Os dois principais grupos étnicos, árabes e berberes, odeiam-se e muito provavelmente continuarão brigando entre si pelos próximos séculos. Militantes que desceram das montanhas ocidentais, responsáveis pelas maiores derrotas sofridas pelas forças do governo, mostraram desorganização e crueldade em relação à população civil e aos adversários, tomando uma cidade após a outra, na sua marcha até a capital. Em compensação, causou surpresa o fato de que os três filhos de Kadafi, presos na semana passada, não tenham sido torturados nem mortos.
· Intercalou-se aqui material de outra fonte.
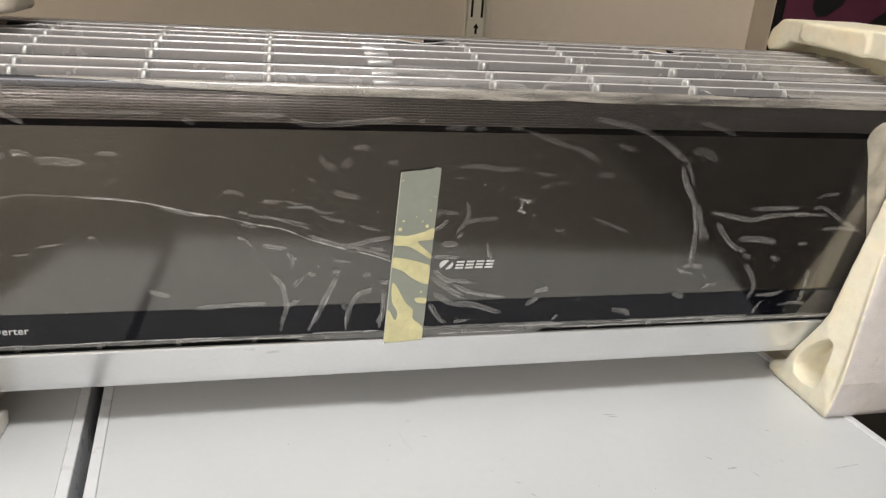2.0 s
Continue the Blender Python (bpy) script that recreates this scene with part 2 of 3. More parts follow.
def baked(ob, voxel, rounds, cutter=None):
    """Cuts the cutter out of a closed mesh, fuses it on a grid and rounds it; leaves a plain mesh."""
    if cutter:
        md = ob.modifiers.new("cut", "BOOLEAN")
        md.object, md.operation = cutter, "DIFFERENCE"
    md = ob.modifiers.new("fuse", "REMESH")
    md.mode, md.voxel_size = "VOXEL", voxel
    md = ob.modifiers.new("soften", "SMOOTH")
    md.factor, md.iterations = 0.5, rounds
    dg = bpy.context.evaluated_depsgraph_get()
    me = bpy.data.meshes.new_from_object(ob.evaluated_get(dg), depsgraph=dg)
    ob.modifiers.clear()
    ob.data = me
    me.shade_smooth()
    return ob


def lettering(text, size, material, parent, x, z, name="lettering", shear=0.0, space=1.0):
    cu = bpy.data.curves.new(name, "FONT")
    cu.body, cu.size, cu.extrude, cu.shear, cu.space_character = text, size, 0.00015, shear, space
    tmp = new(name, cu)
    dg = bpy.context.evaluated_depsgraph_get()
    me = bpy.data.meshes.new_from_object(tmp.evaluated_get(dg), depsgraph=dg)
    bpy.data.objects.remove(tmp)
    me.materials.clear()
    me.materials.append(material)
    ob = new(name, me)
    ob.parent = parent
    ob.matrix_basis = Matrix.Translation((x, panel_y(z) - 0.0004, z)) @ Matrix.Rotation(math.pi / 2 + TILT, 4, "X")
    return ob


# ---- room ----
def setting(name, bm, material, label, category):
    return tagged(link(name, bm, material), label, category, kind="structure")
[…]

O ditador líbio governou num regime de oposição zero, dando-se ao luxo da prática das mais curiosas excentricidades. Denis Macshane do jornal espanhol El Pais, lembra do comparecimento de Kadafi a um compromisso oficial maquiado como Barbie e de sapatos de salto alto. Não existem grupos com qualquer tradição organizativa na Líbia, onde era proibido reclamar. Isso não significa que a população vá aceitar um governo de não-líbios  Entre as múltiplas batalhas que terão de sustentar para consolidar-se no poder, os novos dirigentes começam uma de imediato: apressar a retirada das forças da OTAN. Facção alguma terá sucesso se não conseguir livrar-se da presença estrangeira, mesmo que nos primeiros meses não consiga sobreviver sem ela.